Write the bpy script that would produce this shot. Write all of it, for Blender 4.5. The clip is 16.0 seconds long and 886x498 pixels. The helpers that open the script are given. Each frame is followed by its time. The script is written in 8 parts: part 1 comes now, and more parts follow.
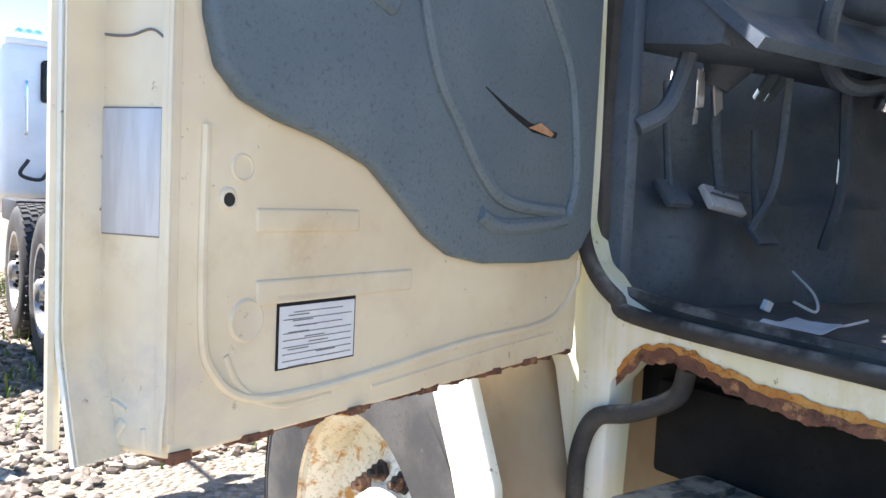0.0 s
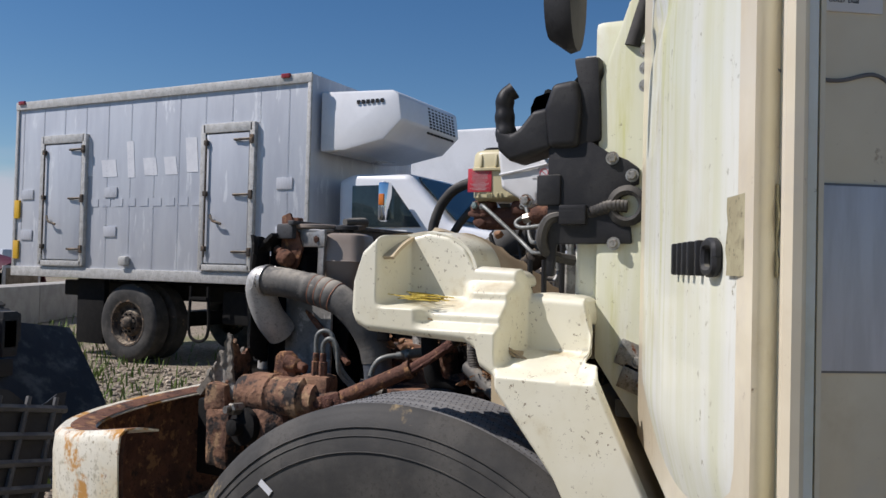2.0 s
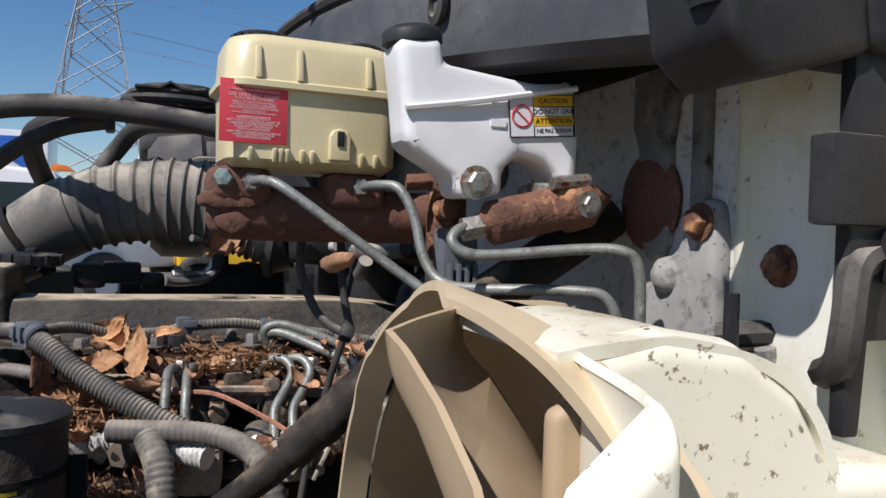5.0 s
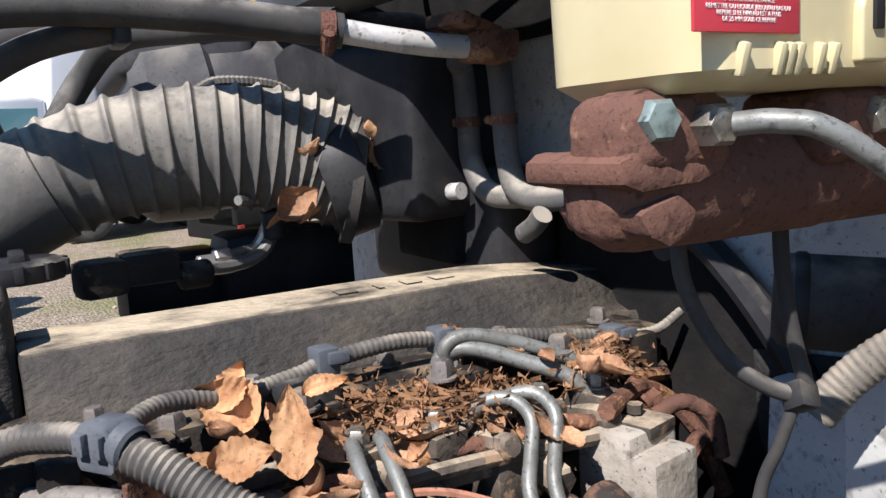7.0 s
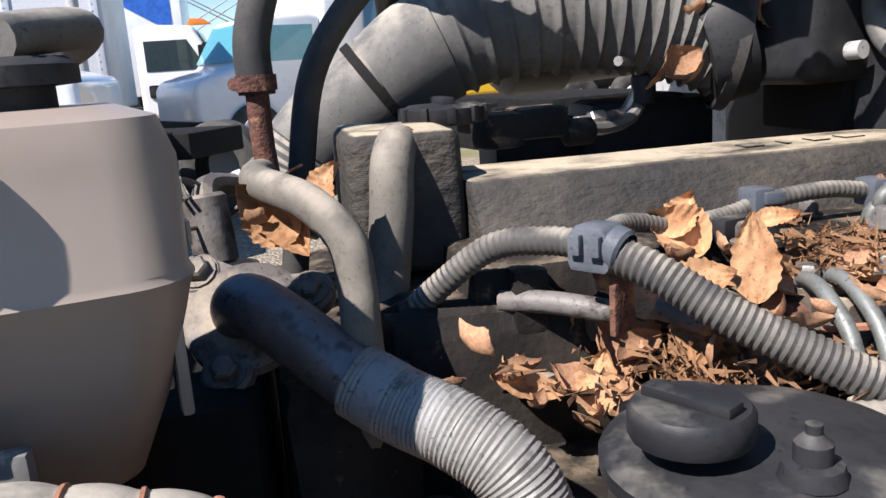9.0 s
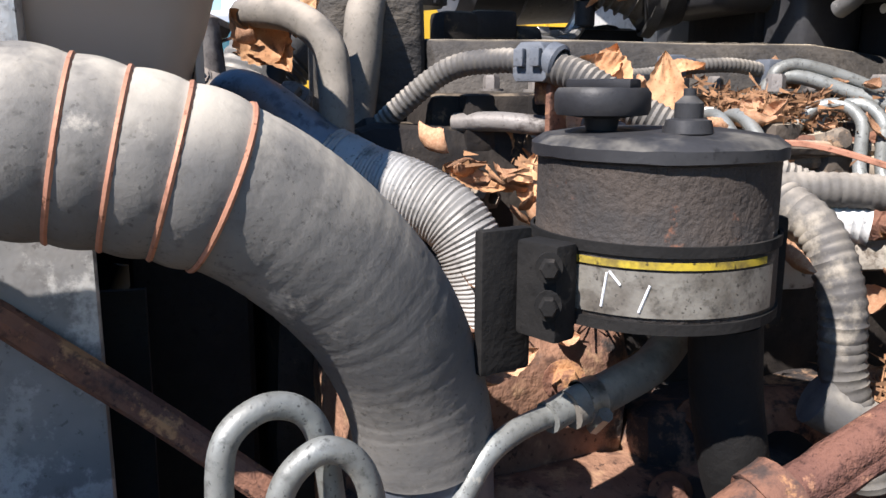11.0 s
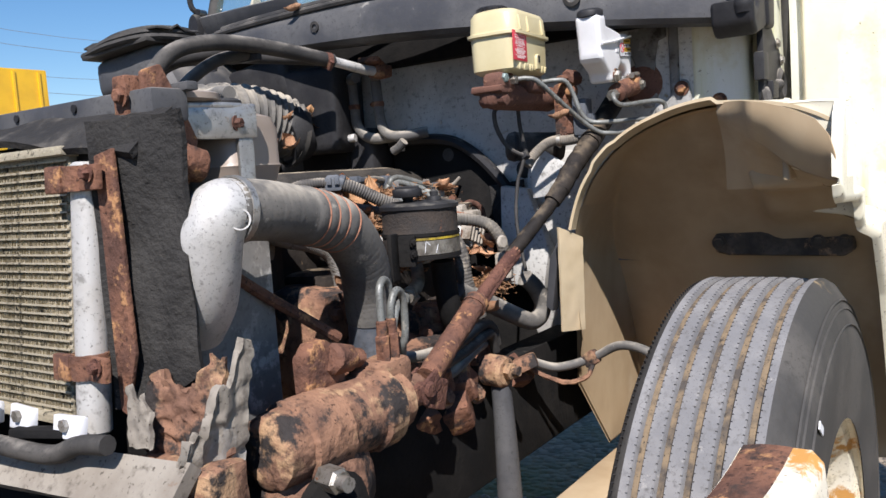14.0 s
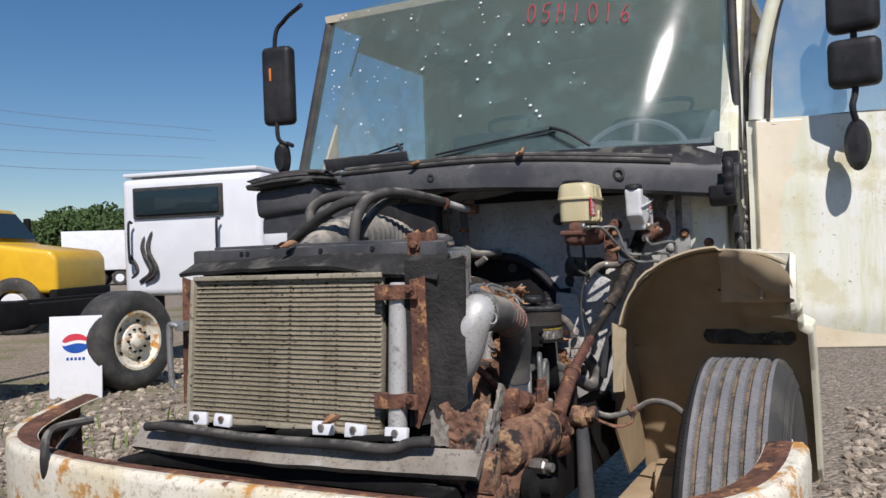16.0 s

* _Description of the task_: Quote in full the listing given above; the images are to be left out.

* _Task solution_:
Write the bpy script that would produce this shot. Write all of it, for Blender 4.5. The clip is 16.0 seconds long and 886x498 pixels. The helpers that open the script are given. Each frame is followed by its time. The script is written in 8 parts: part 1 comes now, and more parts follow.
0.0 s
2.0 s
5.0 s
7.0 s
9.0 s
11.0 s
14.0 s
16.0 s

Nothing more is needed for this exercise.